I met so many bright, interesting people on the hike–professors of Latin and Math, a fellow English instructor and a guy who told me about rescuing a small blue shark from a reactionary mob of Santa Monica bathers during the height of “Jaws” mania/paranoia. Even though the poor shark was only about three-foot long, the hysterical swimmers and even the lifeguards were ready to beat the creature to death when it beached itself until this kind man set the shark free again in the ocean.

This anecdote is a nice transition to the benefit–using “Jaws” as a tool to save sharks rather than argument for their destruction. In Elysian Park, Dan introduced me to the hikers and I gave a brief little spiel about the JAWS benefit for Sharksavers.

Talking about my shark project, I always try to balance the humor with the dire truth about shark extinction, which is sort of tricky. While I don’t want to be the bearer of bad news,  we tend to forget that we are  living through a mass extinction event. As  Derrick Jensen once wrote, “there is no roll call on the nightly news” for the 200 plants and animals that disappear from this planet every day.

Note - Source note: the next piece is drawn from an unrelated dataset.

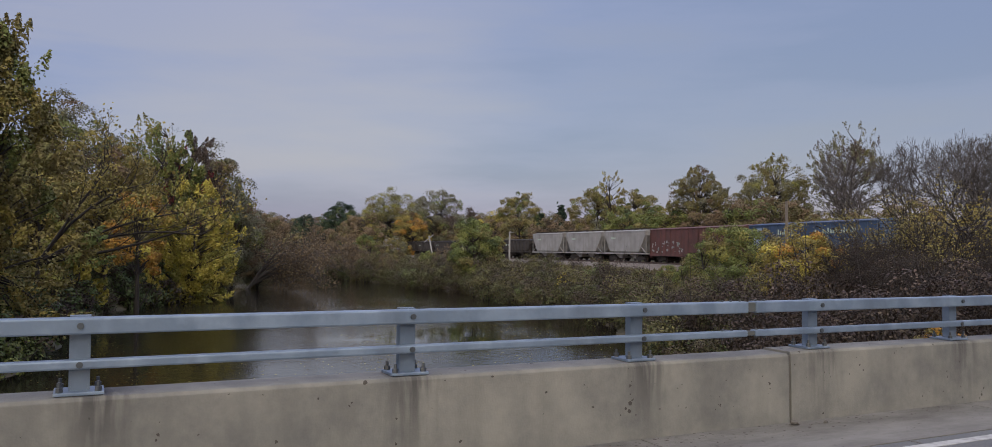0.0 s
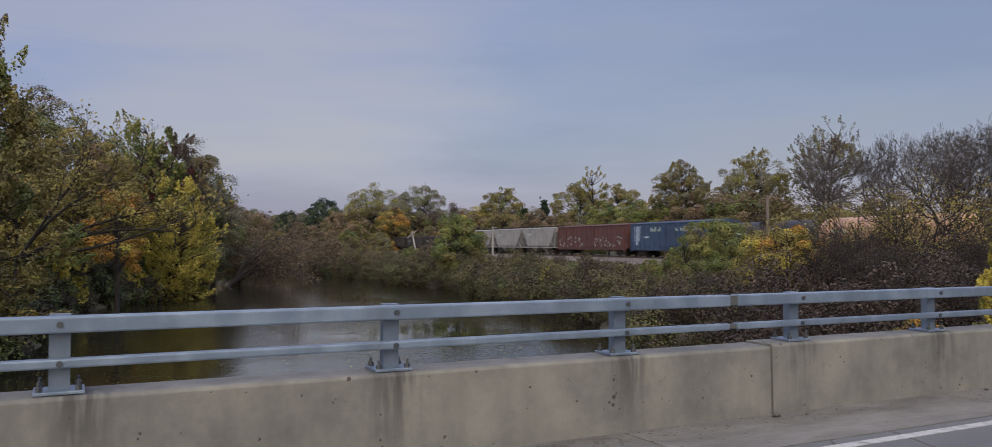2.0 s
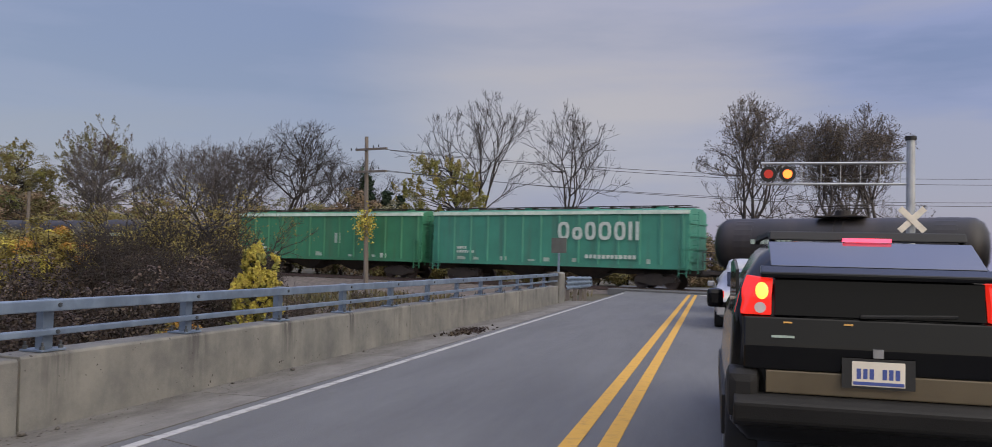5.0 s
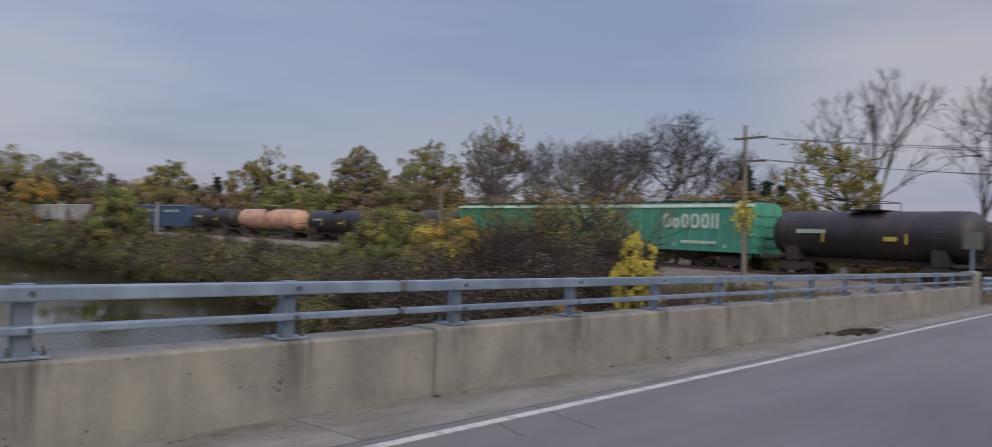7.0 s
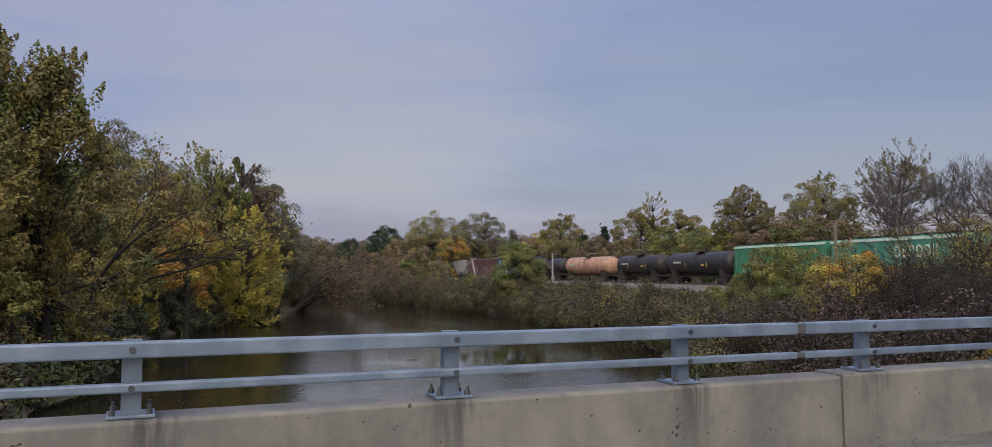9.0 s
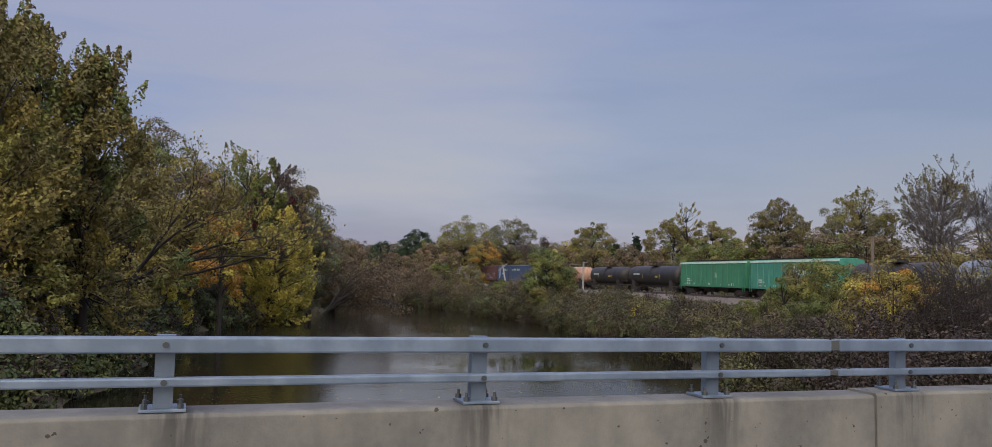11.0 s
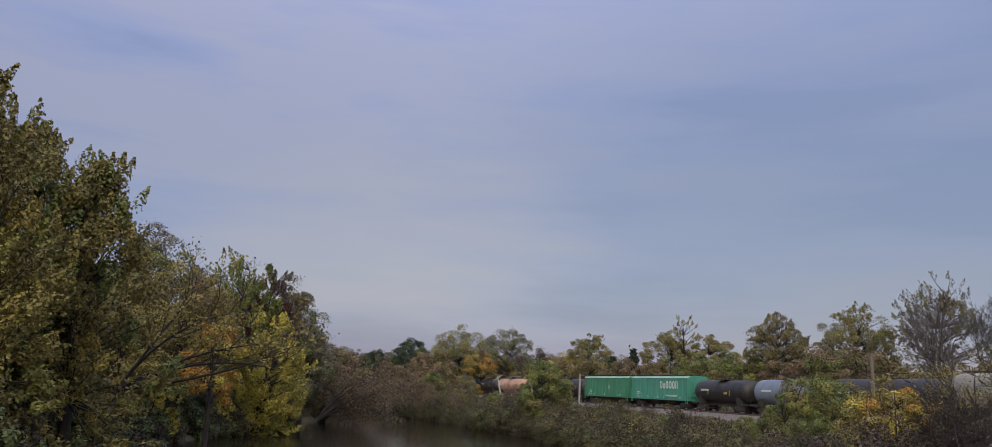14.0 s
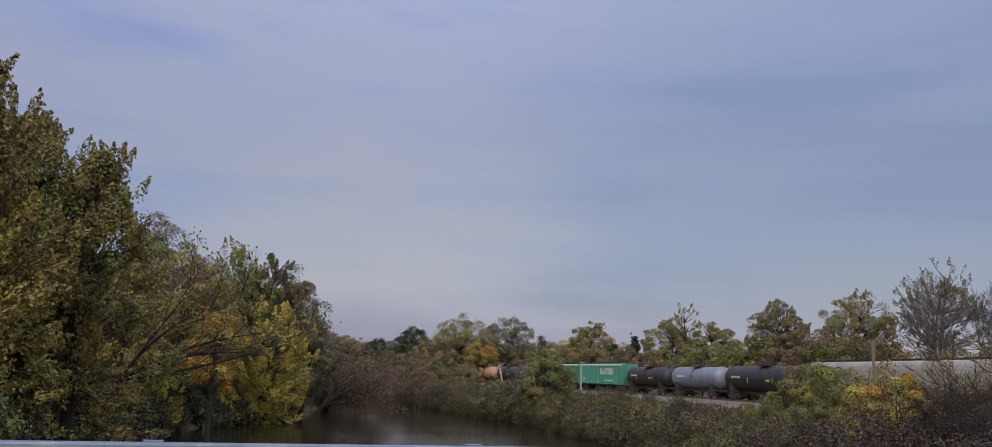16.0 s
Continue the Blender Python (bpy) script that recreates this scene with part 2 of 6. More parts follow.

But this entry was about joy. Surprise.

I usually write about “forgetting” in the context of human denial and selective memory. But I’m just as guilty of picking and choosing.

It’s easy to remember the angry mob on the beach and forget the solitary guy who saved the little shark.

Day 13: 7/8/2013: Diving Lessons

English: A great white shark approaches divers...

English: A great white shark approaches divers in a cage off Dyer Island, Western Cape, South Africa. (Photo credit: Wikipedia)

When I told Greg at Aqua Adventures that I wanted to learn to dive because of sharks, he popped in a film he’d made on one of his annual great white excursions to Guadalupe Island.

Great whites with names like Lucy and Cal Rip Fin (whose dorsal had been nearly shredded—probably from a boat propeller) darted, swerved and snatched bait. One shark leapt over the cage and actually landed on top of it. A thrilling and rare accident, I assured myself, as was the story of the great white that caught his snout in the opening between the cage bars and thrashed around so much that the front panel of the cage collapsed.

Greg and I talked for two hours mostly about sharks and shark conservation. He told me Cal Rip Fin, once a reliable figure at Guadalupe, hadn’t been seen since 2011. He also told me some crazy shark breaching stories, and all the many beautiful and dangerous places he’d gone diving. People that lead such adventurous lives always floor me. I feel privileged to hear their stories.